Written exercise:
Print only the lines from the top of the data through the line with "return mesh_from(name, verts, faces, mat)", both included, skipping every picture.

*** Recorded data

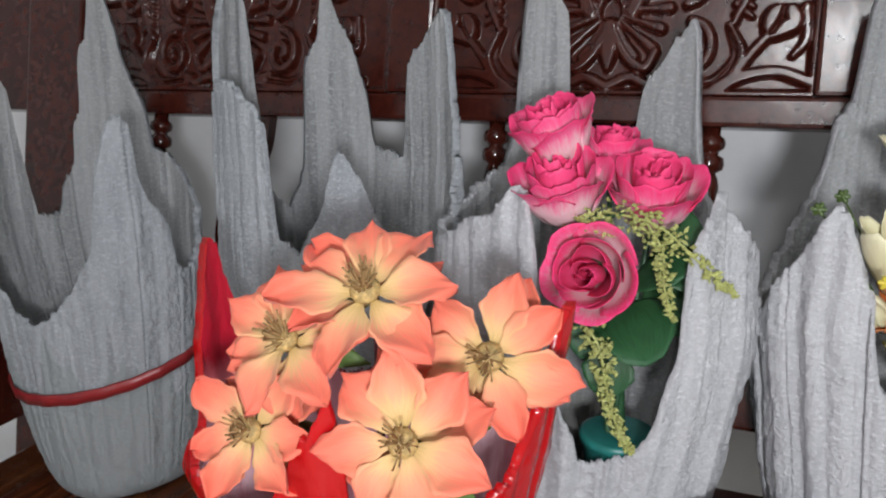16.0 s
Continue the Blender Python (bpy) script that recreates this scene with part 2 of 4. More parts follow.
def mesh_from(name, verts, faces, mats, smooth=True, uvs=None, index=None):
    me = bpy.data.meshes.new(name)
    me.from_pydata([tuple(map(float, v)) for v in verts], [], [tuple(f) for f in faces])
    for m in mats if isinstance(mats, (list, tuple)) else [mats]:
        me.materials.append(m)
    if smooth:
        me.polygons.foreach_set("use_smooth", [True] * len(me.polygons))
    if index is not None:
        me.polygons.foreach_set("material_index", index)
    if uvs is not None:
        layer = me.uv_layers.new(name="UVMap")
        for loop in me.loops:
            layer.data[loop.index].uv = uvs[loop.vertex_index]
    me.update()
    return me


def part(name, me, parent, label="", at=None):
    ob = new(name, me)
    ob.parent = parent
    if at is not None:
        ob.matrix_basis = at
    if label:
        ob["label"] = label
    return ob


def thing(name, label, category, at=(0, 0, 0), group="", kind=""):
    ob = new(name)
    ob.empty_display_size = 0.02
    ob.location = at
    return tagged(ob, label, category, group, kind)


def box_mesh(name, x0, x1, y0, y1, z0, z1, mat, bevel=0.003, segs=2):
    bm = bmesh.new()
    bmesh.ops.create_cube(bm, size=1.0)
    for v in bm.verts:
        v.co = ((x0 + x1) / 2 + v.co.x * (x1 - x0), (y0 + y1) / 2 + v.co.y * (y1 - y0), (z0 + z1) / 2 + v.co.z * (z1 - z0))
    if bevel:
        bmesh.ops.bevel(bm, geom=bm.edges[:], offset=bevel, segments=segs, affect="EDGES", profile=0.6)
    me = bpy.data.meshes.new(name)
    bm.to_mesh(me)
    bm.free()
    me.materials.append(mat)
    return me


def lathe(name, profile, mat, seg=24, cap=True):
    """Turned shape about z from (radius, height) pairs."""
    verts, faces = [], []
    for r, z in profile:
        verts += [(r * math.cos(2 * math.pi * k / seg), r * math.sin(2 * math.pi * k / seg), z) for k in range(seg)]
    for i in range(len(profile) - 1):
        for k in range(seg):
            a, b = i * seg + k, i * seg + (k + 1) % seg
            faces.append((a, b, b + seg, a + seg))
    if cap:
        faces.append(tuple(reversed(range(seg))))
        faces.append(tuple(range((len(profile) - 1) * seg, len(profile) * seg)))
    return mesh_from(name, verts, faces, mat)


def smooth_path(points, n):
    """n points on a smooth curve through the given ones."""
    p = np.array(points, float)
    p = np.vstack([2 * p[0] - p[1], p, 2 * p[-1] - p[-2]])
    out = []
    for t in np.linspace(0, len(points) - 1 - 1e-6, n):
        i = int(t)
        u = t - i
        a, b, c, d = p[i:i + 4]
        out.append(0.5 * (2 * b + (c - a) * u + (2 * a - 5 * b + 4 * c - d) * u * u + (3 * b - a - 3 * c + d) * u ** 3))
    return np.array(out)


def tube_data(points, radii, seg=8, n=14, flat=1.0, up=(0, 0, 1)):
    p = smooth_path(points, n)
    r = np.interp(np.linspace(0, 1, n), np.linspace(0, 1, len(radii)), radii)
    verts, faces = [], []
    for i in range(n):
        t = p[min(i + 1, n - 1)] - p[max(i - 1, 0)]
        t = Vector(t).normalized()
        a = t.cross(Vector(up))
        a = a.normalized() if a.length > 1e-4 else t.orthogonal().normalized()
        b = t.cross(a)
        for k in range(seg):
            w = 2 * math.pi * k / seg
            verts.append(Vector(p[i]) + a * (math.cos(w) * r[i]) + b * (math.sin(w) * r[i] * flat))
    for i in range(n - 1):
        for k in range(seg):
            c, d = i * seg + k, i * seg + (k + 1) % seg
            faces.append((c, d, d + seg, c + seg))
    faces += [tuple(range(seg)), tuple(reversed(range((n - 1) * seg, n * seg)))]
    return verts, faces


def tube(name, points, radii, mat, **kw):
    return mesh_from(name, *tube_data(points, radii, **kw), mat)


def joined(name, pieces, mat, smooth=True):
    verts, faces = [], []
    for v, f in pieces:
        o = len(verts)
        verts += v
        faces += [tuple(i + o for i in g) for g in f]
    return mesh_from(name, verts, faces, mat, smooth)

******

Task solution:
16.0 s
Continue the Blender Python (bpy) script that recreates this scene with part 2 of 4. More parts follow.
def mesh_from(name, verts, faces, mats, smooth=True, uvs=None, index=None):
    me = bpy.data.meshes.new(name)
    me.from_pydata([tuple(map(float, v)) for v in verts], [], [tuple(f) for f in faces])
    for m in mats if isinstance(mats, (list, tuple)) else [mats]:
        me.materials.append(m)
    if smooth:
        me.polygons.foreach_set("use_smooth", [True] * len(me.polygons))
    if index is not None:
        me.polygons.foreach_set("material_index", index)
    if uvs is not None:
        layer = me.uv_layers.new(name="UVMap")
        for loop in me.loops:
            layer.data[loop.index].uv = uvs[loop.vertex_index]
    me.update()
    return me


def part(name, me, parent, label="", at=None):
    ob = new(name, me)
    ob.parent = parent
    if at is not None:
        ob.matrix_basis = at
    if label:
        ob["label"] = label
    return ob


def thing(name, label, category, at=(0, 0, 0), group="", kind=""):
    ob = new(name)
    ob.empty_display_size = 0.02
    ob.location = at
    return tagged(ob, label, category, group, kind)


def box_mesh(name, x0, x1, y0, y1, z0, z1, mat, bevel=0.003, segs=2):
    bm = bmesh.new()
    bmesh.ops.create_cube(bm, size=1.0)
    for v in bm.verts:
        v.co = ((x0 + x1) / 2 + v.co.x * (x1 - x0), (y0 + y1) / 2 + v.co.y * (y1 - y0), (z0 + z1) / 2 + v.co.z * (z1 - z0))
    if bevel:
        bmesh.ops.bevel(bm, geom=bm.edges[:], offset=bevel, segments=segs, affect="EDGES", profile=0.6)
    me = bpy.data.meshes.new(name)
    bm.to_mesh(me)
    bm.free()
    me.materials.append(mat)
    return me


def lathe(name, profile, mat, seg=24, cap=True):
    """Turned shape about z from (radius, height) pairs."""
    verts, faces = [], []
    for r, z in profile:
        verts += [(r * math.cos(2 * math.pi * k / seg), r * math.sin(2 * math.pi * k / seg), z) for k in range(seg)]
    for i in range(len(profile) - 1):
        for k in range(seg):
            a, b = i * seg + k, i * seg + (k + 1) % seg
            faces.append((a, b, b + seg, a + seg))
    if cap:
        faces.append(tuple(reversed(range(seg))))
        faces.append(tuple(range((len(profile) - 1) * seg, len(profile) * seg)))
    return mesh_from(name, verts, faces, mat)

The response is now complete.